He’s tread many a mile, now into . . . cyberspace

AS F. Scott Fitzgerald once famously said, there are no second acts in American life. But Kirk Douglas, at age 91, has not only found a second act but now is writing a third in, of all places, cyberspace.

Douglas, once a matinee idol to millions, has found an entirely new public as one of the older members of MySpace, where he blogs and chats online with people young enough to be his great-grandchildren. They are drawn by encounters with his many classic films and the chance to put questions to a cinematic legend, but they stay to read and discuss his opinions on a range of social and political issues.

Douglas is a staunch supporter of the state of Israel, and these days he has found an important cause in the movement to draft a formal apology to African Americans for slavery. In fact, he has asked each of the presidential candidates to take on the issue. Their responses have largely been noncommittal, but Douglas is taking the long view. He thinks there is something greater at work in his efforts.

“Someone once told me, ‘Be ashamed to die before doing something for humanity,’ ” said Douglas, relaxing on one of the plush couches in his Beverly Hills home, with its gardens and courtyards, colorful paintings by Marc Chagall -- a personal friend -- and two beloved large dogs wandering in and out. “As you get older, you must think more of other people. You must strive to help other people.
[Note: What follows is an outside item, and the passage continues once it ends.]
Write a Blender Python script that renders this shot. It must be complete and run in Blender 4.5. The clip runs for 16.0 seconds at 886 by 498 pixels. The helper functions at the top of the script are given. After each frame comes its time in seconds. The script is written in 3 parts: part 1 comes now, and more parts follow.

Who needs the most help but the young?


“What kind of world are we leaving them?”

It’s a question to which Douglas returns over and over on his website and in his new book, “Let’s Face It: 90 Years of Living, Loving, and Learning,” which was recently released as an audio book read by “Seinfeld’s” Jason Alexander.

Douglas’ observations often spark vigorous discussions among the young fans who write. He tells them repeatedly that they must vote in this year’s presidential election: It’s about their future. Douglas, the son of Russian immigrants, grew up in poverty in upstate New York and retains a newcomer’s awe of American democracy’s majesty. This presidential election dazzles him, especially the Democratic race between Sens. Hillary Rodham Clinton and Barack Obama.

“I don’t know yet who I’m supporting,” he said. “I’m very excited and I never thought I would live to see the day that both a woman and an African American would be vying and very close for the White House.


“I think we have three good people. I like [Sen. John] McCain. I know him. I like Hillary, for different reasons. And Obama is coming across like a thunderbolt. We’ll see what happens.”

Douglas is one of Hollywood’s most honored actors and a living witness to the transition from the carefully managed paternalism of the studio system to today’s freewheeling Digital Age. He famously risked his career when he helped break the blacklist. (He writes in his book: “I’m most proud of putting an end to the blacklist by placing Dalton Trumbo’s name as the writer of ‘Spartacus’ instead of the pseudonym Sam Jackson.” Trumbo had been a blacklisted writer until that point.)

Douglas has won every award Hollywood has to give. Now he has awards named after him. (He’s giving Kevin Costner a Kirk Douglas Achievement Award this year.)

But no award, Douglas says, has meant more to him than the Presidential Medal of Freedom, which he earned as a 1960s-era goodwill ambassador. He has been deeply interested in politics ever since. He’s dined many times at the White House and has been a friend to every president since John F. Kennedy, whose brother Robert once tracked down a tuxedo and sent it to Douglas’ Washington hotel so he could attend a black-tie dinner with the first family.

The experience has left Douglas with strong feelings about the role Hollywood stars can play in politics, and especially in international affairs.

“I know the power of an American star in another country,” said Douglas, who has traveled to 40 countries as a U.S. goodwill ambassador. “I’ve seen celebrities do their part of the years. Bob Hope spent every Christmas with the military.”

But these days he “resents the attitude of the media” that, he feels, don’t give activist celebrities a fair hearing.

“There are an unfortunate few celebrities with really serious problems with dope and so on, but a lot of young actors have done a good job in other parts of the world,” he said. “George Clooney, Angelina Jolie, Brad Pitt. They have made an impact, and sometimes they are made fun of. . . . I don’t think they are treated with the proper respect.”


The third act that Douglas has written in his new book and now on the Internet is, he acknowledges, his final one. He jokes: “These days I don’t buy any green bananas.”

He takes on the topic more seriously in his book and on his blog. After suffering a stroke several years ago, Douglas has had to grapple with his own mortality.

“It’s difficult to accept that it will be my last book. It’s even more difficult to accept that I’m an old man.”

His new fans on MySpace don’t seem to notice -- let alone mind.